Timing the market is difficult. Our emotions make it even harder to get right. As a result, most of us - particularly retail investors - badly mistime the market, and so most investors in mutual funds do not realise anything like as good a return over the years as the published performance figures suggest we should.
All these things are well known. But the scale of the numbers involved still takes the breath away. This week saw the 21st edition of the Quantitative Analysis of Investor Behavior published by the US market research group Dalbar. Unfortunately still limited to the US, the report measures the returns actually made by investors in funds. If they sell their fund before the top, this will be reflected in lower returns than the fund makes.
Last year, the S&P 500 rose 13.69 per cent, and the average investor in equity mutual funds made 5.5 per cent. It was also a good year for bonds, with the Barclays Aggregate rising 5.97 per cent - but the average investor in fixed income funds gained 1.16 per cent. As for investors in asset allocation funds, for which it is maddeningly difficult to provide a benchmark, they made 2.24 per cent.
This is not a freak result. Over the past 30 years, the S&P has managed an annualised return of 11.6 per cent, far outstripping inflation, which has averaged 2.7 per cent. That should have provided a fine engine for Americans to turn their savings into a good pension. But over the same period, the average investor has managed a return of 3.79 per cent. Fixed-income fund investors gained 0.72 per cent per year. Investors in asset allocation funds, presumably a decent proxy for money actually invested for pensions, gained 1.76 per cent per year. That was less than inflation.
Underperformance by active managers, much covered in this column of late, has little to do with this. Lou Harvey, who produced the research for Dalbar, estimates that it accounts for about 0.3 percentage points of the shortfall. Fees also matter, as do "involuntary" sales, for non-negotiable lifetime events.
But the overwhelming driver is bad timing by investors. This is worst during extreme events. The months with the worst underperformance over the past three decades are headed by October 2008, when the S&P dropped 16.8 per cent in the wake of Lehman, but many investors bailed out before a rally at the end of the month, crystallising an average loss of 24.2 per cent.
There were also huge underperformances surrounding the Black Monday crash of October 1987, the Asia crisis of November 1997 and the Russian crisis of August 1998. But there was also a bad underperformance in March 2000, when the market did well. The S&P had already peaked, but it did not fall in a straight line.
It is no surprise that investors are most likely to panic at big market turning points. But they also underperformed last year, when with only one significant interruption the market slowly climbed higher. Many investors gave up on the rally early, and many also poured money in at the end of 2013, ready for the bad start to 2014, and then gave up.

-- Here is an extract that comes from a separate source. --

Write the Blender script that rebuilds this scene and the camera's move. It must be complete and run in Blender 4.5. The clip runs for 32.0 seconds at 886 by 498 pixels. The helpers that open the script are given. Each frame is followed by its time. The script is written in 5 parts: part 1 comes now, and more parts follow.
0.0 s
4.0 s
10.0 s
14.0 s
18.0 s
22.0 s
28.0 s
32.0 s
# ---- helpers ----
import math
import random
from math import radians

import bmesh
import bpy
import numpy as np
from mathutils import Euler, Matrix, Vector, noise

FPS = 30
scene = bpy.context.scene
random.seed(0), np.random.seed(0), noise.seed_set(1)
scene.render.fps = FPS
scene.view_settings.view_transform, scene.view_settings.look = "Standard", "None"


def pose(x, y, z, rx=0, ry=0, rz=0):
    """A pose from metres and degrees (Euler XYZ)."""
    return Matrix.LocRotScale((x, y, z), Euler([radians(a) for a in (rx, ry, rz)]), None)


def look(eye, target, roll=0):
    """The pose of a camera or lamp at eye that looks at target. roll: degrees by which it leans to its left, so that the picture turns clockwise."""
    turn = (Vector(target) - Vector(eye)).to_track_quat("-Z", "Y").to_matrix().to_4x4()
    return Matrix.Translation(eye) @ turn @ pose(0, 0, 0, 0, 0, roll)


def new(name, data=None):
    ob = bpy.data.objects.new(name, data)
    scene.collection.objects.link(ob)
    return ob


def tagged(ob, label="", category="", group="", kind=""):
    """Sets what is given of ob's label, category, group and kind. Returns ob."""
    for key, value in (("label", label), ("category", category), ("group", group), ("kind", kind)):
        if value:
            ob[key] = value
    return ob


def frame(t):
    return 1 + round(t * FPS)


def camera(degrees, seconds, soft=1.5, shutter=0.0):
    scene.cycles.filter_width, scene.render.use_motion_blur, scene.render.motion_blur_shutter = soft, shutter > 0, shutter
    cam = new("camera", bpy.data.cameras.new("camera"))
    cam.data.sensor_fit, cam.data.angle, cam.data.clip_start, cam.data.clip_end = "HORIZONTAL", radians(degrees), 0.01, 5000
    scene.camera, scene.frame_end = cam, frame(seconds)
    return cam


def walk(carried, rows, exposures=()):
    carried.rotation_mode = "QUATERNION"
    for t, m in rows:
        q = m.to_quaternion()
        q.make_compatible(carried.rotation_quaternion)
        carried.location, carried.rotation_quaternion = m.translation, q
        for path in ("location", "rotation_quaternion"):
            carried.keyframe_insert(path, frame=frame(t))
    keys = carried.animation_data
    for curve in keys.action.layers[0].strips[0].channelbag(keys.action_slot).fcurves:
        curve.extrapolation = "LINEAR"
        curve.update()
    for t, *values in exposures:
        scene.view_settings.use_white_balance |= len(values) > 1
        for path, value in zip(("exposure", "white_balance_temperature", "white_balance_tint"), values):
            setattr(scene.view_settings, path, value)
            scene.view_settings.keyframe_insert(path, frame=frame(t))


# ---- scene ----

There is some good news. Despite two epic sell-offs in 15 years, the gap between returns for the average investor and the index has narrowed over time. From 1998 to 2001, investors lagged behind the index by more than 10 percentage points each year. Last year was the fourth in a row when the gap was less than 5 percentage points.
Such numbers demonstrate why rigid quantitative strategies tend to work over time. Mass poor decision-making virtually guarantees there will always be someone on the other side of the trade when a fund tries to buy when others are fearful and sell when they are greedy.
But they also demonstrate that the way in which investment products are sold remains deeply flawed, even after decades of attempts at investor education.
What are the solutions? Mr Harvey suggests investment groups need a better grasp of marketing. The proportion of investors that keenly wants to beat the market is small - maybe 15 per cent of the total. More than double this number show extreme loss aversion, and the products such people need will be very different.
It would also help to design products that give an incentive not to bail out at the wrong moment.
Finally, the investment industry needs to acknowledge that it has made investment unduly complicated, largely in an attempt to justify the existence of advisers. Dazzling clients with a choice between a profusion of different funds seems good at first, but in practice it is disastrous - it merely exacerbates our strong human tendency to make emotional mistakes when investing. Less choice and more direction would help investors gain a greater return.